1. Your Thai customer introduces you to a family member and wants you to do business with them. You do not like their products and feel that they are too expensive. What do you do? 

2. Your German supplier has offered you a great deal. It involves a 2-year contract with discounted prices on the products. You have only met this supplier once and are not sure how to convince your Japanese boss that this is the best choice for your company. What do you do? 

3. Your Malaysian colleague will only do business with close friends, family members, or direct referrals. You have noticed that the contracts this colleague signs are not the best deals and the company is over-spending. What do you do? 

 

18.5. Discussion Questions 

1. If you want to ‘break the ice’ with a new client or customer, what topics are appropriate? 

2. If a client from another country offends you in some way, do you say something or ignore the issue? Why? 

3. If your client sneezes, do you say anything? What is normally said in Western cultures? 

4. Is it polite to burp at the dinner table? Why or why not? 

5. If you notice something in your teeth after eating dinner, what do you do? 

6. If you notice that a client or customer has something in their teeth, do you say something? Why or why not? 

7. Is it appropriate to ask someone about religion? Why or why not? 

8. Is it appropriate to talk about politics with new clients? Why or why not? 

9. How should you respond when a client or customer says, “How are you?” 

10. If a colleague introduces you to a friend, what should you do? Smile? Shake hands? Say ‘hello’ and look away? 
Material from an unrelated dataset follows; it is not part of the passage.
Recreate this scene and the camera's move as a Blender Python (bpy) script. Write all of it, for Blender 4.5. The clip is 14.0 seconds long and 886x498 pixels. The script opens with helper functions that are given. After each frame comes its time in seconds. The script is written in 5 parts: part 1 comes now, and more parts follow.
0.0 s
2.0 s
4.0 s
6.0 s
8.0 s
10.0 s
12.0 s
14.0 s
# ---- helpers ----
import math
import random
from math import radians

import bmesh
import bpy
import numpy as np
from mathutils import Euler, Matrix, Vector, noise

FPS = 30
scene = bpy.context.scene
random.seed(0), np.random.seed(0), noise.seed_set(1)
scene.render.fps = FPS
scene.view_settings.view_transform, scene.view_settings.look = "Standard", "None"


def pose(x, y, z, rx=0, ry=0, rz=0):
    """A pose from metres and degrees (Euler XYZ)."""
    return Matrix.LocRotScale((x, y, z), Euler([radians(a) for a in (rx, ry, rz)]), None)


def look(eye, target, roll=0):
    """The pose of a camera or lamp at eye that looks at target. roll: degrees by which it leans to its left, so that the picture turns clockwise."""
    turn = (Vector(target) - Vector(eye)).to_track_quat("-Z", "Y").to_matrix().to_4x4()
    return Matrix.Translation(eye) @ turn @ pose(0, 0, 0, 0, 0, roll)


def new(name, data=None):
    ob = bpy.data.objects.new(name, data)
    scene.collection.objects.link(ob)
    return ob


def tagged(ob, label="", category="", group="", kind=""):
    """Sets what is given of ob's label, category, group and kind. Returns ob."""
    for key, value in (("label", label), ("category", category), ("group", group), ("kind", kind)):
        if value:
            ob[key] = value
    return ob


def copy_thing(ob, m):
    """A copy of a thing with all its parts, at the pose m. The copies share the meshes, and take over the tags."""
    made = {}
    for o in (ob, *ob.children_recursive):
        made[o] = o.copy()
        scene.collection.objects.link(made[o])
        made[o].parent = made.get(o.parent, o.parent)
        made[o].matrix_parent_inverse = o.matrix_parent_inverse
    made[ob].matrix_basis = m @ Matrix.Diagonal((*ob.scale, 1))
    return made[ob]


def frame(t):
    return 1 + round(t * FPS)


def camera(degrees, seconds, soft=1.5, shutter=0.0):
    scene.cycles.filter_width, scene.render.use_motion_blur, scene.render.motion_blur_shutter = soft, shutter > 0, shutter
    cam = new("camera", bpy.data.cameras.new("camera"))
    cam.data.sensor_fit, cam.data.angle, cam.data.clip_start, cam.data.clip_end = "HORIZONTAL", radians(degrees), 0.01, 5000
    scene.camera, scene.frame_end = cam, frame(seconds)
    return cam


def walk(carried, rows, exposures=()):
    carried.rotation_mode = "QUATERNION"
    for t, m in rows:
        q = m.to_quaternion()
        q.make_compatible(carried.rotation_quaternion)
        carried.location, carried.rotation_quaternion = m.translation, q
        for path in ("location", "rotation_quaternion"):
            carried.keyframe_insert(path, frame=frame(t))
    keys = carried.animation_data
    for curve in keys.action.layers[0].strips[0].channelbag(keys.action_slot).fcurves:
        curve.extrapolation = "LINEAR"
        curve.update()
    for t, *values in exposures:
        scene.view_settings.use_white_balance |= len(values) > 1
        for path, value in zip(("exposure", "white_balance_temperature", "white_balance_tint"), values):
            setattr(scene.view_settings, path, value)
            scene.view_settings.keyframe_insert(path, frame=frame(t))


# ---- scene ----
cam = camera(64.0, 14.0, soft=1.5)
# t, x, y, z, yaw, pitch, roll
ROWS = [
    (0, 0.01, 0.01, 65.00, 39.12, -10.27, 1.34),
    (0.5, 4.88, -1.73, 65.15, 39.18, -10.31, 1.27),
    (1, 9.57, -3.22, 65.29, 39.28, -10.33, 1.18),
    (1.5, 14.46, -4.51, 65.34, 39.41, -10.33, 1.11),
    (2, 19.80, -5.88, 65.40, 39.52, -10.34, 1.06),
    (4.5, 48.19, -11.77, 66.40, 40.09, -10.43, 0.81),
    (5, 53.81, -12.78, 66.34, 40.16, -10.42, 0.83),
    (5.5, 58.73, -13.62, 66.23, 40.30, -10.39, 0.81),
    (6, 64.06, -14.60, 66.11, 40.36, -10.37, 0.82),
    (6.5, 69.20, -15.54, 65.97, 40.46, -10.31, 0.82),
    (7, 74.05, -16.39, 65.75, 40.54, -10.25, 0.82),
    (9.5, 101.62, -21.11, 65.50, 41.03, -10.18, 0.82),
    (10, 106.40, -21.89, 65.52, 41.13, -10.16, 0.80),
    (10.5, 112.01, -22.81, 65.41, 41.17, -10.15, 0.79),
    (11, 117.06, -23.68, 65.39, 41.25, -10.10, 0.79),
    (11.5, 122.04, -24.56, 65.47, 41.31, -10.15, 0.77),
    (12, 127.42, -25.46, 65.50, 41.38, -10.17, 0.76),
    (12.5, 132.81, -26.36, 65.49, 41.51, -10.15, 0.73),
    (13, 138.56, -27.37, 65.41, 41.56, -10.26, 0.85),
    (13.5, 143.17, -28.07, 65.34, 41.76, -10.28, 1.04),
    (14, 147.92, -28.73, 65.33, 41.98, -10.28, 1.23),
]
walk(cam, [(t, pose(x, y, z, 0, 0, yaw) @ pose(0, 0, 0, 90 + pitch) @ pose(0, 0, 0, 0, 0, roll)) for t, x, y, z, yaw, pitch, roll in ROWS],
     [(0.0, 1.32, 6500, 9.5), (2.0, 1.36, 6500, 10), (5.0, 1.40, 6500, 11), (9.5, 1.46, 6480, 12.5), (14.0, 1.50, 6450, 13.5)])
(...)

11. You had a meeting with a client at 10:00. You realize that you have been waiting outside of the client’s office for 15 minutes. How do you check with the client to make sure that they know you are there? 

12. After you have a meeting with a new contact, how do you express your appreciation for the client taking the time to meet with you? 

13. If a client’s phone rings while you are in a meeting, what should you do? 

14. What does someone really mean when they say, ‘I’ll be in touch’? 

15. If a colleague shares some office gossip with you, what should you do? Tell other people? Listen and never repeat it again? Why?